Reputation: 13699
Let's say I have a list of files
files = ['s1.txt', 'ai1.txt', 's2.txt', 'ai3.txt']
and I need to sort them into sub-lists based off of their number so that
files = [['s1.txt', 'ai1.txt'], ['s2.txt'], ['ai3.txt']]
I could write a bunch of loops, however I am wondering if there is a better way to do this?
Upvotes: 5
Views: 351
Reputation:
import itertools
import re
r_number = re.compile("^.*([0-9]+).*$")
def key_for_filename(filename):
# Edit: This doesn't check for missing numbers.

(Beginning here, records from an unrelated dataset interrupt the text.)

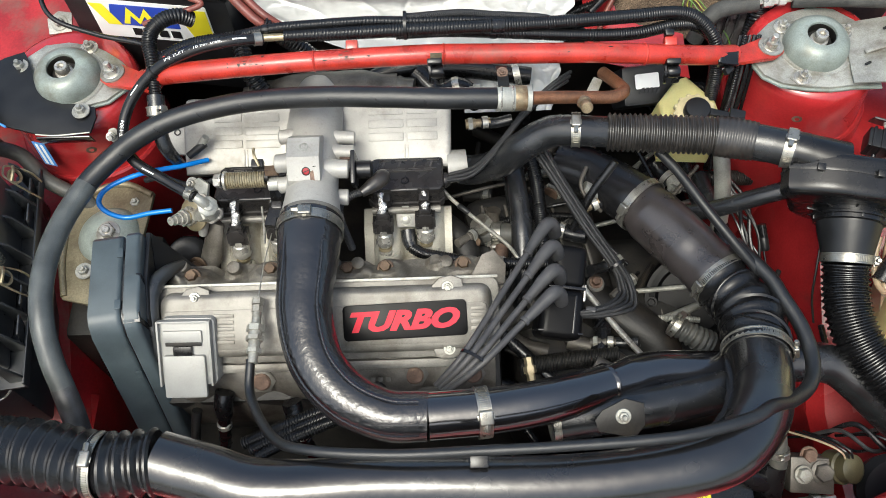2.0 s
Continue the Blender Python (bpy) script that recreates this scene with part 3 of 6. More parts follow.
        part("worn_edge", tube([top @ Vector(q) for q in ((-0.117, 0.012, 0.0145), (-0.110, -0.058, 0.0135), (-0.07, -0.085, 0.0115))], 0.0018, seg=6), STICKER_BLUE, skirt)
        for x, y in ((-0.070, 0.018), (0.030, -0.062)):
            part("nut", hexhead(top @ Matrix.Translation((x, y, 0.010)), 0.0072, 0.008, 0.0125, 0.005), GALV, skirt)
    return ob


strut_mount(1)
strut_mount(-1)

# ---- red strut brace ----
BAR = [(-0.400, 0.685, 0.862), (-0.36, 0.665, 0.892), (-0.3, 0.657, 0.907), (-0.2, 0.656, 0.916), (-0.1, 0.661, 0.915), (0.0, 0.664, 0.914), (0.08, 0.666, 0.909), (0.21, 0.668, 0.902), (0.29, 0.671, 0.892), (0.36, 0.682, 0.874), (0.415, 0.697, 0.856)]
brace = thing("strut_brace", (0, 0.66, 0.9), "worn red tubular strut brace across the engine bay", "strut brace")
bar = part("bar", tube(BAR, 0.0135, seg=24), RED_BAR, brace)
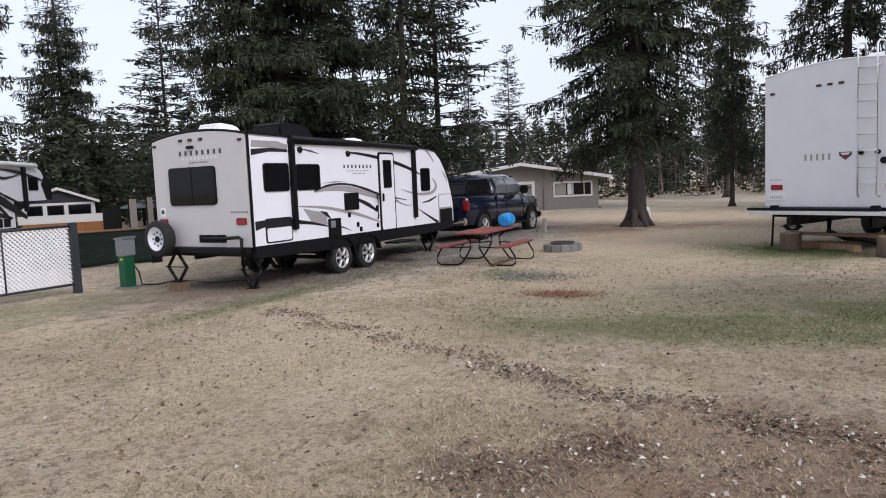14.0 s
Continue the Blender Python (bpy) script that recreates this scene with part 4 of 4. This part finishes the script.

return r_number.match(filename).group(1)
grouped = [list(v) for k, v in
itertools.groupby(sorted(files, key=key_for_filename),
key_for_filename)]
Upvotes: 4
Reputation: 28036
Something like this would work..
#!/usr/bin/python
from itertools import groupby
import re
import pprint
def findGroup(record):
return re.match(".*?(\d+).txt$", record).group(1)
files = [ 's1.txt', 'ai1.txt', 's2.txt', 'ai3.txt', 'foo1.txt', 'foo54.txt' ]
results = {}
for k,g in groupby(files, findGroup):
if not results.has_key(k):
results[k] = []
results[k].append([x for x in g])
pprint.pprint(results)
Note, that depending on the order, you'll get lists within lists, but you can collapse those easily enough..
Example output:
{'1': [['s1.txt', 'ai1.txt'], ['foo1.txt']],
'2': [['s2.txt']],
'3': [['ai3.txt']],
'54': [['foo54.txt']]}
Upvotes: 0
Reputation: 500227
Here is a complete, working example based on defaultdict
:
import re
from collections import defaultdict
files = ['s1.txt', 'ai1.txt', 's2.txt', 'ai3.txt']
def get_key(fname):
return int(re.findall(r'\d+', fname)[0])
d = defaultdict(list)
for f in files:
d[get_key(f)].append(f)
out = [d[k] for k in sorted(d.keys())]
print(out)
This produces:
[['s1.txt', 'ai1.txt'], ['s2.txt'], ['ai3.txt']]
Upvotes: 6
Reputation: 601479
First, write a function that extracts the number from a file name:
def file_number(name):
return re.search(r"\d+", "s1.txt").group(0)
(Note that this function will error out if there's no number at all in the name.)
Sort the list using this function as a key:
files.sort(key=file_number)
Group by this key using itertools.groupby()
:
for number, group in itertools.groupby(files, file_number):
# whatever
Upvotes: 1